There are many considerations with the above approach. Some key observations:
* The NUMA node associated with the GC thread should be "polled"/"checked" in regular intervals, to account for the fact that the GC thread might have migrated to another CPU, and in turn another NUMA node. It is probably enough to check the associated NUMA node before claiming a new page and starting to relocate objects.
* Also, by no longer starting on the entries/pages with the least live bytes, but rather which NUMA node a page is associated with, we might not start relocating the objects with the least live bytes first. This is really only a problem if the machine is fully saturated and there are allocation stalls. It is also worth mentioning that in a common NUMA configuration, it takes twice as long to access remote memory compared to local memory.
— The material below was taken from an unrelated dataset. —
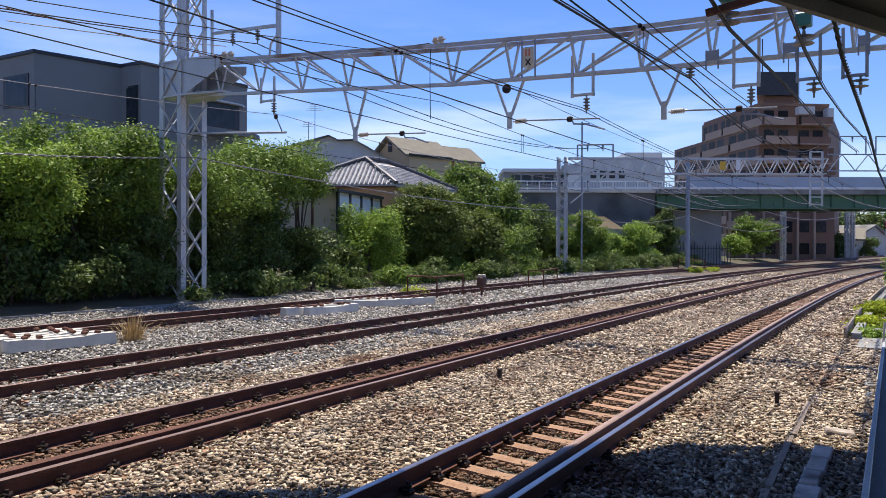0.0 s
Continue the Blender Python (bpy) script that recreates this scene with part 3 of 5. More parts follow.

This means that a local page could be relocated twice as fast, which could release memory faster than starting with a remote page that has less live bytes.
* The strategy is an optimization for mutators and might make the GC take a bit longer to complete the relocation phase. The current strategy is to move objects to the NUMA node associated with the GC thread, regardless of where the object was originally from. This improves GC speed, at the potential downside of the mutators not accessing local memory any more. However, since ZGC is a concurrent garbage collector, it isn't really a huge issue if the relocation phase becomes a bit longer, if the mutators receive a speedup.
As a follow up to
First, GC threads should strive toward keeping the NUMA locality of objects to their original node, meaning that objects should ideally be relocated to a page that is on the same NUMA node as the source page.
Mutator threads should have a different approach, as we know that the mutator that's relocating an object is also going to access it, so we migrate it to the NUMA node associated with the relocating thread. This strategy is already used in upstream/mainline, and so does not require any changes to the code (specifically, ZObjectAllocator already track per-CPU specific Small pages). However, Medium pages are shared between CPUs and thus does not hold any guarantees on which NUMA node it is on. Together, mutator and Medium page relocation are not common, and thus there is little gain on introducing NUMA-awareness to such operation. This instead be addressed as a follow up.
Secondly, when a GC chooses a page to relocate objects from, it should choose page(s) that are local to the same NUMA node, to speed up performance by working on local memory. There are multiple ways this could be achieved, but the man goal should be to (1) start working on pages that are local to the GC thread's NUMA node, and (2) when finished with pages on its own NUMA node, start working (help out) with pages associated with other NUMA nodes.
There are many considerations with the above approach. Some key observations:
* The NUMA node associated with the GC thread should be "polled"/"checked" in regular intervals, to account for the fact that the GC thread might have migrated to another CPU, and in turn another NUMA node. It is probably enough to check the associated NUMA node before claiming a new page and starting to relocate objects.
* Also, by no longer starting on the entries/pages with the least live bytes, but rather which NUMA node a page is associated with, we might not start relocating the objects with the least live bytes first. This is really only a problem if the machine is fully saturated and there are allocation stalls. It is also worth mentioning that in a common NUMA configuration, it takes twice as long to access remote memory compared to local memory. This means that a local page could be relocated twice as fast, which could release memory faster than starting with a remote page that has less live bytes.
* The strategy is an optimization for mutators and might make the GC take a bit longer to complete the relocation phase. The current strategy is to move objects to the NUMA node associated with the GC thread, regardless of where the object was originally from. This improves GC speed, at the potential downside of the mutators not accessing local memory any more. However, since ZGC is a concurrent garbage collector, it isn't really a huge issue if the relocation phase becomes a bit longer, if the mutators receive a speedup.